Mike DeGeorge, NAVA’s VP and acting general counsel, says selecting benefits makes the process “more complicated for the investor in working with the broker/dealer or financial planner in determining which features really are best suited for that investor’s needs.” And it becomes imperative that the advisors selling the product understand the benefits, he says.

But a recent survey that queried the top 20 broker/dealers on the conditions and environment surrounding distribution of unbundled variable annuities revealed B/Ds are having trouble keeping up with an annuity contract’s moving parts. “The sheer volume of information that a producer is asked to assimilate to sell these products is getting to be quite a challenge,” says Jim Doyle, VP of professional services at Pivot/Info-One, the Easton, Connecticut-based financial services consulting firm that conducted the survey. “[Broker/dealers] generally responded that product design has run ahead of product support.”

Despite the steep learning curve involved in selling unbundled products, “there is tremendous value to be derived from them,” Doyle says, because they often result in “a better match to consumer need” and “the ability in an unbundled format to add new benefits to existing contracts enhances the retention of those contracts long-term.”

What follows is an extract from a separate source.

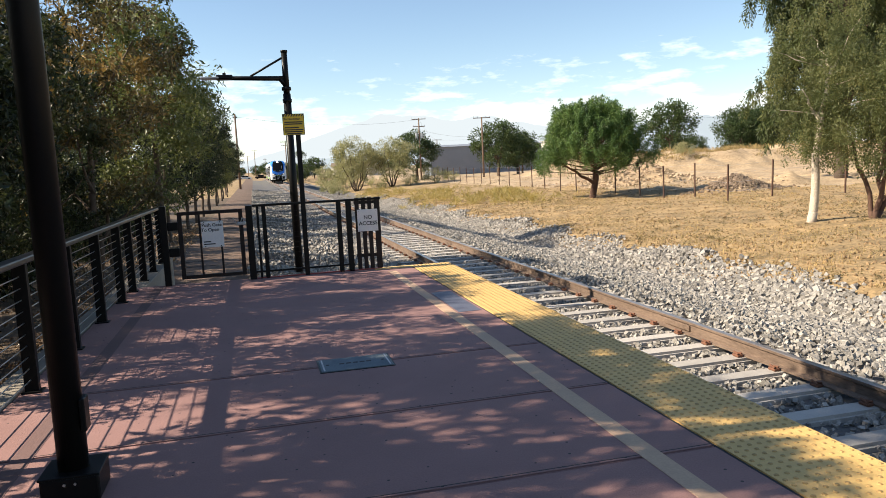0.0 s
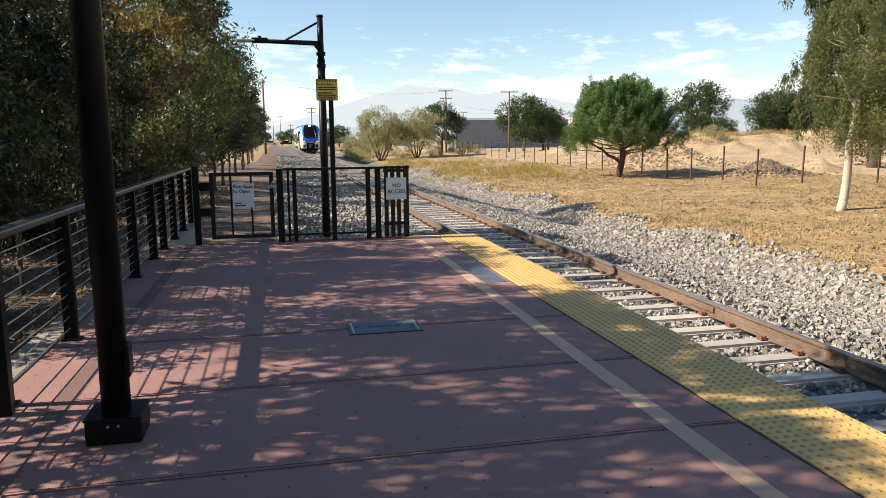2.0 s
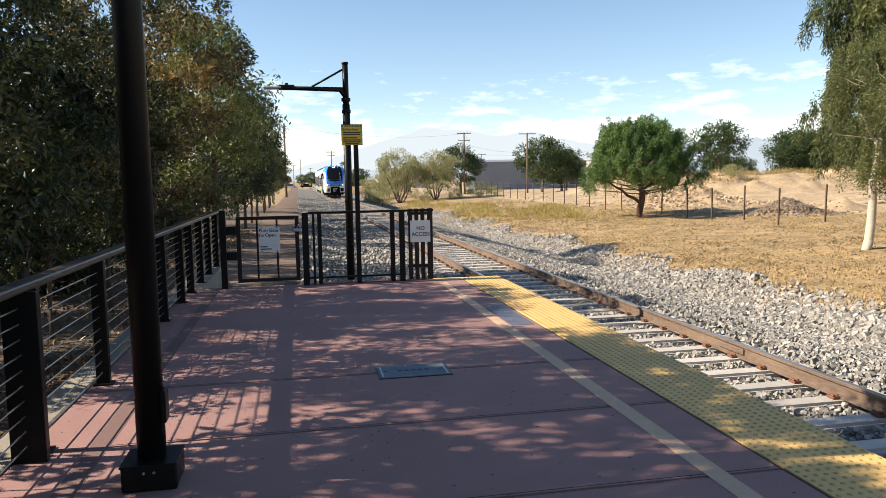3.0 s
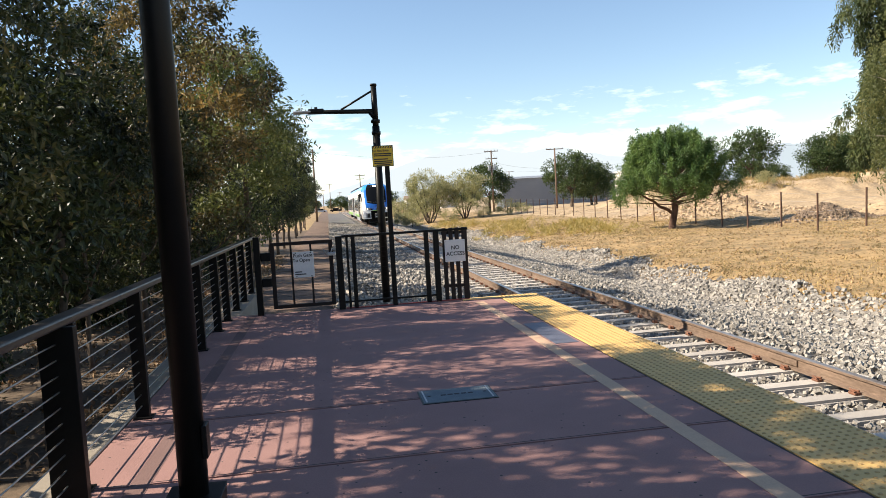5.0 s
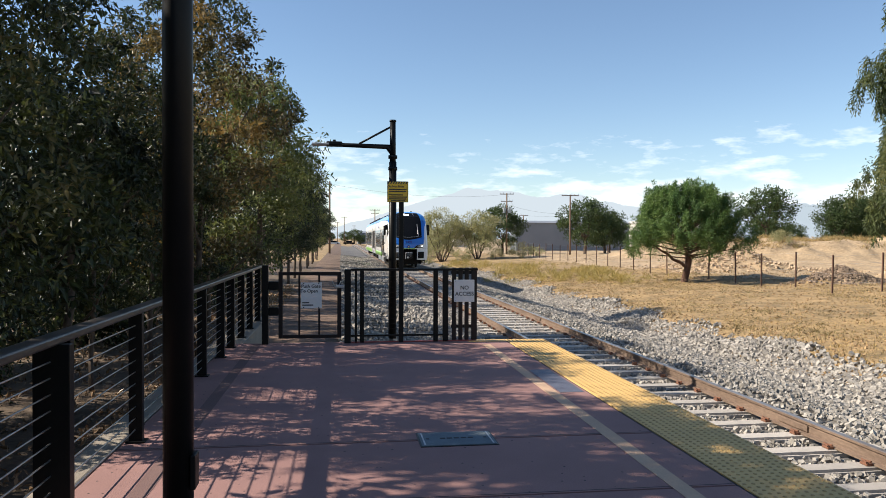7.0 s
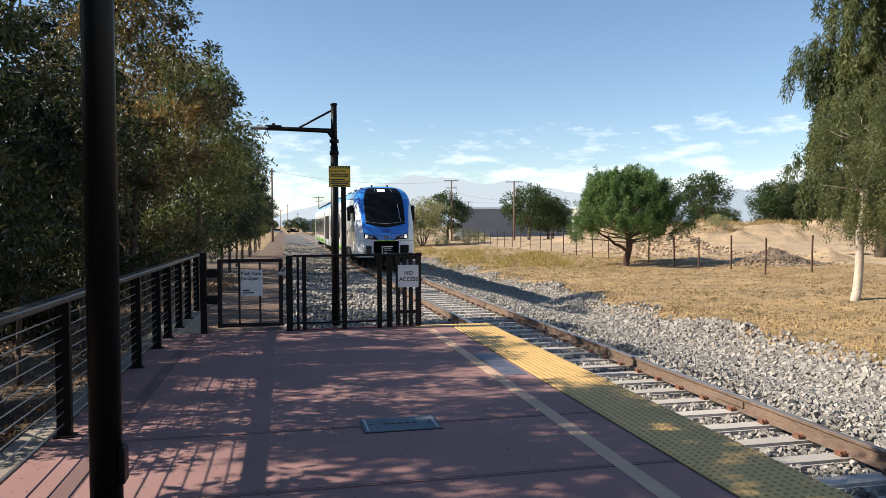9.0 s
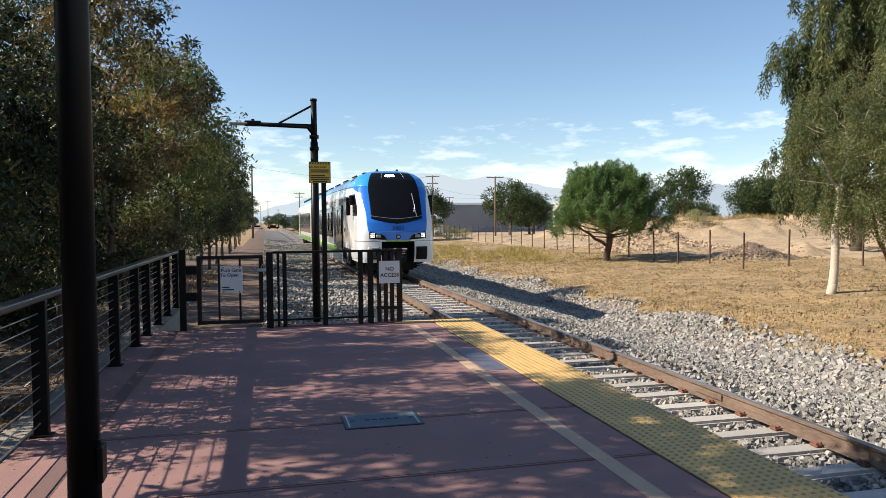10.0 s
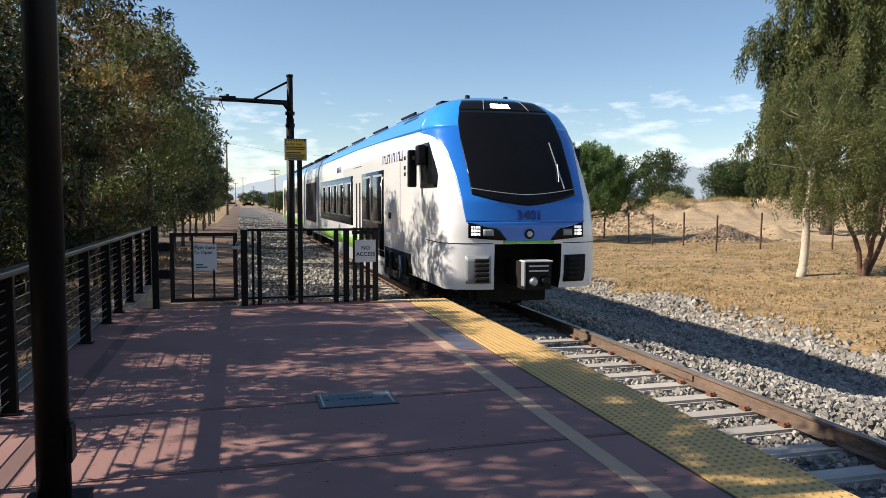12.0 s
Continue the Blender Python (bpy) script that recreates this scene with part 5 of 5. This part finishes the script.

Broker/dealers say they’d be better equipped to sell unbundled annuities if wholesalers were better educated on the products themselves, Doyle says. Broker/dealers responded that “wholesalers are very focused on activity and not very deep on product knowledge and they tend to focus on ‘my feature versus their feature,’ as opposed to the basics of, ‘why an annuity versus another type of financial instrument.’”

Over the past year, the SEC has also seen an increase in substitution applications, Roye says. With substitutions, the insurance company wishes to substitute a new fund or new investment option for a preexisting one, explains NAVA’s DeGeorge. There are valid reasons why an insurance company would want to substitute a new fund for an old one, he says. For instance, “some funds never grow in size and there are problems in administering small, non-growth funds. And there may be another fund that’s a clone of a popular mutual fund that the insurance company believes is more attractive.”

Roye said he believes “consolidation of the fund industry and the desire of variable product issuers to streamline their investment options” are driving substitution applications. And while the SEC recognizes substitutions may be appropriate, the commission has found some substitutions raise regulatory red flags, and are not in the investor’s best interest.

Market timers have also started using variable accounts as short-term trading vehicles, a disruptive practice that has traditionally plagued mutual funds and even individual stocks. Roye said market timers are attracted to the tax-deferred status of variable products, “so the problem is particularly pressing for many funds underlying variable products.”

NAVA’s DeGeorge says the market timing practice, which creates administrative and management issues for the funds in variable annuity contracts, really started taking hold about a year ago. “I would suspect [the market timing in variable accounts started] because of the unstable market,” DeGeorge says. “When the market was booming, it wasn’t hard to earn a 25% or 30% return and there was less impetus for people to try to time the market.”